Looks like someone just told Michael that he'd made our list

Over the course of 2015, his first full year in charge, Michael Cheika turned the Wallabies from a middle power into genuine Rugby World Cup contenders. Plenty of Australian players excelled as the Wallabies made the final, which they lost to New Zealand. But if one man both engineered and symbolised the resurgence of Australian rugby, it was Cheika. This he did with a perennial half smile, half grump on his face which made us like him all the more. Good coaches should be a little bit scary. Not bullies, but not your best mate either. Cheika got the mix just right.

Goodesy

His treatment this year was nothing short of a national disgrace. His response was nothing short of heroic.

The Adam Goodes booing saga was a low point of the year, but the way the man held himself through it was incredible. We could go on all day about this but let’s just make a couple of things clear.

1. No, Goodes did not “pick on a girl” as his detractors claim. He merely pointed at the spot in the crowd from which an unacceptable insult had emanated. As News Corp journalist Richard Hinds wrote in this excellent piece:

“Don’t call out real racism in real time on the field and challenge our comfortable delusion such taunts are from another time and place.
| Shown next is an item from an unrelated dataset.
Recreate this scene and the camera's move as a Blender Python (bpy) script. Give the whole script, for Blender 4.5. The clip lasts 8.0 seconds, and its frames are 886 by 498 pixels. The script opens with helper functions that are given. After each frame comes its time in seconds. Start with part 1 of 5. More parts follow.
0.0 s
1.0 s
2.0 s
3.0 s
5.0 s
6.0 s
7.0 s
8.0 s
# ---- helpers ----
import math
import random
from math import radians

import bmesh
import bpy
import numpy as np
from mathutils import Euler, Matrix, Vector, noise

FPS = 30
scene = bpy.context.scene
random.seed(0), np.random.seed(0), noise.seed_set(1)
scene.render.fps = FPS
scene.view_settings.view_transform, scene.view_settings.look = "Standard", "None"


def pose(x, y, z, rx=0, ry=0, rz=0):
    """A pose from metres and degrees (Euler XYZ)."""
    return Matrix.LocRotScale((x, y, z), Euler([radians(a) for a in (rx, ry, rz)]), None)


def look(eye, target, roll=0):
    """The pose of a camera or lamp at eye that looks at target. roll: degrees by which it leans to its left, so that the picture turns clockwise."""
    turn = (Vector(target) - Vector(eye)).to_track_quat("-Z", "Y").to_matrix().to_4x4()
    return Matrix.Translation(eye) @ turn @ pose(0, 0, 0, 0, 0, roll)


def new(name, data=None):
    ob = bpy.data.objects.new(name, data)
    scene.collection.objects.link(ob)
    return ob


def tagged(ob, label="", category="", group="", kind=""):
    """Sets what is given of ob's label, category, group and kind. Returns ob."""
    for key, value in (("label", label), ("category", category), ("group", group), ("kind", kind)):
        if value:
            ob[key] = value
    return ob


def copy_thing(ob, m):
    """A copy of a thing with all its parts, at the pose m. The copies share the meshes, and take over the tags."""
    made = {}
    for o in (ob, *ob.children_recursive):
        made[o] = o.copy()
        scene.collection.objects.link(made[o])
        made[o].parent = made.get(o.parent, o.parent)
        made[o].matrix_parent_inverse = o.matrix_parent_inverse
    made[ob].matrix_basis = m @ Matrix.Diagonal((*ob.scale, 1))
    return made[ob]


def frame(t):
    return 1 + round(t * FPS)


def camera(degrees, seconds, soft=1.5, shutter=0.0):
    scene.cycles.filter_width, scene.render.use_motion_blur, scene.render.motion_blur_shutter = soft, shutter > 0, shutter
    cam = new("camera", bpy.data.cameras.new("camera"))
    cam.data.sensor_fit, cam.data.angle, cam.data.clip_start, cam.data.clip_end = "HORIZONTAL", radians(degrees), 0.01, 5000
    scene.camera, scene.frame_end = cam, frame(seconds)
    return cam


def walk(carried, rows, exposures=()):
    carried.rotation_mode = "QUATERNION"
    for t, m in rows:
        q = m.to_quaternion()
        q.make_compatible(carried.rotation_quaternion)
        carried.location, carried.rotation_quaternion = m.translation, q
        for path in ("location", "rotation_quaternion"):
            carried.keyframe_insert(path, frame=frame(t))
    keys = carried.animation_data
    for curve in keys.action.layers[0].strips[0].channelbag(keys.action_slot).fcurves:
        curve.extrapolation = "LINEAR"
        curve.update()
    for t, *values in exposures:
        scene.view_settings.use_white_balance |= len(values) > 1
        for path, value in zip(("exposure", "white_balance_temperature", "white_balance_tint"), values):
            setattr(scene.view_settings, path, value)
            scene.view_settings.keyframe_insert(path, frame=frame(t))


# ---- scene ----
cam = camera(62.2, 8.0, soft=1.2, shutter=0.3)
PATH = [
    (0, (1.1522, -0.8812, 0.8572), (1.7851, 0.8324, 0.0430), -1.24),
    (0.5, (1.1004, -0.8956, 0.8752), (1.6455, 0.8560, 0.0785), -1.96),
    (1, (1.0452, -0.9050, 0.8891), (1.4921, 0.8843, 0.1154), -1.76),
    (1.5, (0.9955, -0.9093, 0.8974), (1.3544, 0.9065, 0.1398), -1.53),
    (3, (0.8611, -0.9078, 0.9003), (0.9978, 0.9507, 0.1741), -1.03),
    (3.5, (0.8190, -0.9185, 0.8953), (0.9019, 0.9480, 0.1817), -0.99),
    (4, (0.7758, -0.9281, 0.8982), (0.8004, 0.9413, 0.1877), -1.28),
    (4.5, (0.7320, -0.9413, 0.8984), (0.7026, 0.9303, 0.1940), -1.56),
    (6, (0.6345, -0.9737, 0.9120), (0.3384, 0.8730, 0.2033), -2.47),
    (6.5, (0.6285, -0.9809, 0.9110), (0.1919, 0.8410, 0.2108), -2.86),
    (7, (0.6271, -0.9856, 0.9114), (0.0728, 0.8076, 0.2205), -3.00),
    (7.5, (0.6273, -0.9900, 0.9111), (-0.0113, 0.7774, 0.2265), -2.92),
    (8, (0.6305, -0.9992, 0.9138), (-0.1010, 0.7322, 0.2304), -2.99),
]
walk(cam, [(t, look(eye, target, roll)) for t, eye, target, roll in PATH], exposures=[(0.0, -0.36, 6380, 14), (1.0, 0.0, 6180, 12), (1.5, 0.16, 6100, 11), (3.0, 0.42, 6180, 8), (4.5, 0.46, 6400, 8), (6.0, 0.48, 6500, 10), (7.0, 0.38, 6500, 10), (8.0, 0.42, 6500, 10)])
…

Don’t emphasise the still vast divide between communities because that – as patently absurd as it is – makes you ‘’divisive’’ in the eyes of some. Don’t say what you think, Adam, say what we want to hear.”

2. No, people did not boo Adam Goodes because of his propensity to dive for free kicks. If that was the case, they’d boo 90 per cent of AFL players. An old guard of players led by Dermott Brereton said Goodes should look at himself to see why he incited such negative crowd reactions. These people should probably look at themselves instead. They might find something that starts with r.